Alles gleichzeitig geht also nicht. Booz rät nachdrücklich dazu, im Hinblick auf die spezifische Situation im eigenen Unternehmen auf Basis dieser Werttreiber die für sich strategisch anzustrebende Rolle zu definieren. Zum Teil lägen nämlich auch Zielkonflikte zwischen den sechs Kategorien vor, etwa zwischen Kosten- und Qualitätszielen oder einerseits der schnellen Reaktion auf Kundenwünsche, andererseits der unbeirrten Arbeit an Innovationen.
Zur besseren Orientierung kombiniert Booz & Company die sechs Werttreiber zu fünf IT-Archetypen. Bei der IT als Wertträger liegt das Hauptaugenmerk auf Kosten und Effizienz, ebenso gibt es einen Fokus auf Bündelung und Reaktionsgeschwindigkeit. Standardisierte Basis-Dienste werden mit dem Ziel geliefert, den Return on Investment so weit wie möglich zu steigern.
Rollen sind kombinierbar
Die IT als Operator konzentriert sich auf Services mit hoher Qualität und niedrigem Risiko, Qualität und Reaktionsgeschwindigkeit stehen im Fokus. Ein dritter Archetyp ist die IT als Technologieführer. Die Suche des Unternehmens nach Wettbewerbsvorteilen in neuen Gefilden wird von der IT durch erstklassigen Support für innovative Produkte und Dienstleistungen unterstützt. Das Augenmerk liegt auf Innovation und Agilität.

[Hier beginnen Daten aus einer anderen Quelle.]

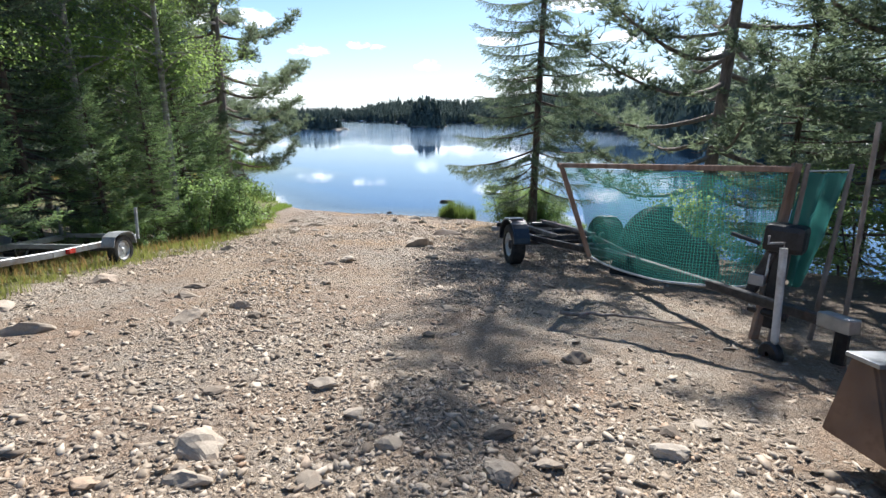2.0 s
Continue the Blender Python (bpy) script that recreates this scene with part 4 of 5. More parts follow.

Agilität, Empfänglichkeit für Wünsche der User und die Bündelung von Ressourcen stehen im Vordergrund bei der IT als Service-Broker. Diese Makler-Rolle ist laut Booz typisch in global agierenden Firmen mit einer Reihe von Outsourcing-Providern. Schließlich kann die IT idealtypisch auch als Entwickler von Fertigkeiten agieren. Mit einem Fokus auf Innovation, Qualität und Responsiveness agiert der CIO hier nach Einschätzung des Berater-Trios strategisch nahezu auf Augenhöhe mit dem CEO.
„Die IT-Funktion muss sich nicht exklusiv auf eine dieser Rollen beschränken“, so Burns, Hovenden und Johnson. „Die Rollen können zu einer Agenda kombiniert werden, die möglichst genau die Leistungsmerkmale des Unternehmens widerspiegelt.“
Die drei Berater stellen ihr Modell im Beitrag „Well-Tailored IT“ im hauseigenen Journal „Strategy+Business“ vor.